Illinois Financial Crisis: Eight Things You Need to Know

Submitted on Tue, 06/07/2016 - 15:54

 

FPC-Voices_Logo.pngThe following is a blog post from the Fiscal Policy Center at Voices for Illinois Children.

The legislative session is over, and Illinois is about to enter its second year without a budget. Where does all of this leave the state?

Voices for Illinois Children’s Fiscal Policy Center offers eight takeaways to put matters in perspective and lead the way to a solution that gets Illinois back to making the public investments needed for the state to flourish.

 

  1. Illinois is Dismantling the Foundations of a Prosperous, Compassionate State. As the Fiscal Policy Center haschronicled, the lack of a fully-funded state budget is devastating for communities across Illinois. Our higher education system, an essential part of creating a strong workforce, is falling apart. Service providers are shutting down, and our safety net is collapsing. Survivors of sexual assault can’t get needed counseling; homeless youth are kept out of shelters; and the families of children with autism spectrum disorder are denied services that help their children thrive.
  1. Public Safety is Jeopardized. Violence in our communities has many causes and requires many solutions. Now, just when Illinois needs a coordinated, public health-centered approach to violence that plagues many communities, we are going in the opposite direction. Illinois has cut mental health and substance abuse treatment, after-school opportunities for youth, and programs like Redeploy that rehabilitate youth in their communities.
  1. Lack of Resources Drives This Crisis. Political posturing aside, the real problem is Illinois doesn’t have the money it takes to meet public needs. Illinois could be a thriving state, with opportunity for all, if it could make the public investments that have been impossible since the 2015 income tax cut. To return to the level of services of the 2015 fiscal year — the last year with a full budget — without adding additional debt, Illinois needs more than $7 billion in new revenue a year.
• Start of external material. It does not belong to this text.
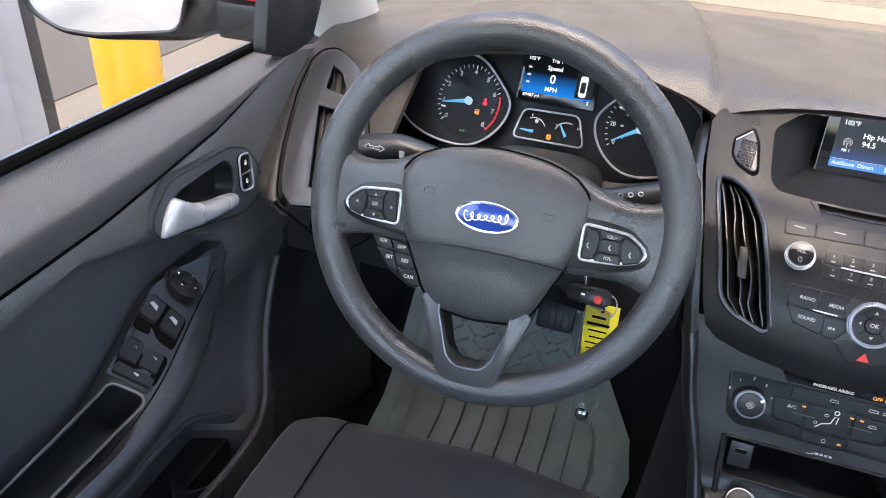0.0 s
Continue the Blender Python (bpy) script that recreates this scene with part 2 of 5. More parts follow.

Our state is way beyond the point where its financial problems can be solved by further cutting spending.
  1. Delay In Raising Revenue Means More Debt. Since the enormous income tax cuts of 2015, Illinois is racking up debt even with deep cuts in spending. This is because the state must still pay for a variety of things mandated under state and federal law. Every day lawmakers and Governor Rauner fail to agree on raising critically needed revenue, Illinois’ finances worsen. “Solutions” that fail to raise revenue aren’t really solutions at all. (Note: If public schools are simply not funded at all next school year, that would “improve” the budget picture on paper, but would have devastating effects.)
  1. Debt = Less Investment in Future. Increasing the state’s backlog of unpaid bills not only means unfair payment delays to people providing goods and services. It also restricts what Illinois can do in the future. Debt must be repaid using future revenue, taking resources away from schools, transportation, public safety, and other building blocks of broad prosperity.
  1. Without More Revenue, Increases to PreK-12 Education Funding Crowds Out Other Investments. Investments in preschool and K-12 education are some of the most important investments that our state can make. We absolutely need to be increasing these investments to create opportunities for our children and create a brighter future for Illinois. Without new revenue, however, the large increases to PreK-12 education that Democratic legislative leaders and Governor Rauner want mean that the state will further increase its debt (which will reduce future services and investments) and be forced to cut a range of services for children and families that support children’s healthy growth and development. We cannot continue to pit education against human services — children and families need both to succeed.
  1. Short-Term “Emergency” Budget is Not a Solution. At best, a six-month emergency budget to get elected officials past the November elections only slows the deterioration of our higher education system and our social safety net. Much of any emergency six-month budget would likely just fill existing holes and would not sustain critical services into next fiscal year. For example, under the outlines of the Governor’s emergency six-month budget plan, Illinois would provide no tuition-assistance (MAP grants) this fall for college students from families struggling to make ends meet.
  1. Governor Rauner Has Bill on His Desk that is Part of His Desired Six-Month Budget. The legislature passed by large bipartisan majorities Senate Bill 2038 to provide urgently needed funds to service providers owed $700 million by the state. The money sits in state accounts, unable to be spent until Governor Rauner signs the legislation he received nearly three weeks ago. More than 220 organizations, including Voices, have urged him to sign this bill.

To avoid further damage to our state, lawmakers and Governor Rauner must come together to enact a fully funded budget that raises billions of dollars in new revenue to support critical services and public investment in Illinois’ future. Anything else falls far short of strengthening our state.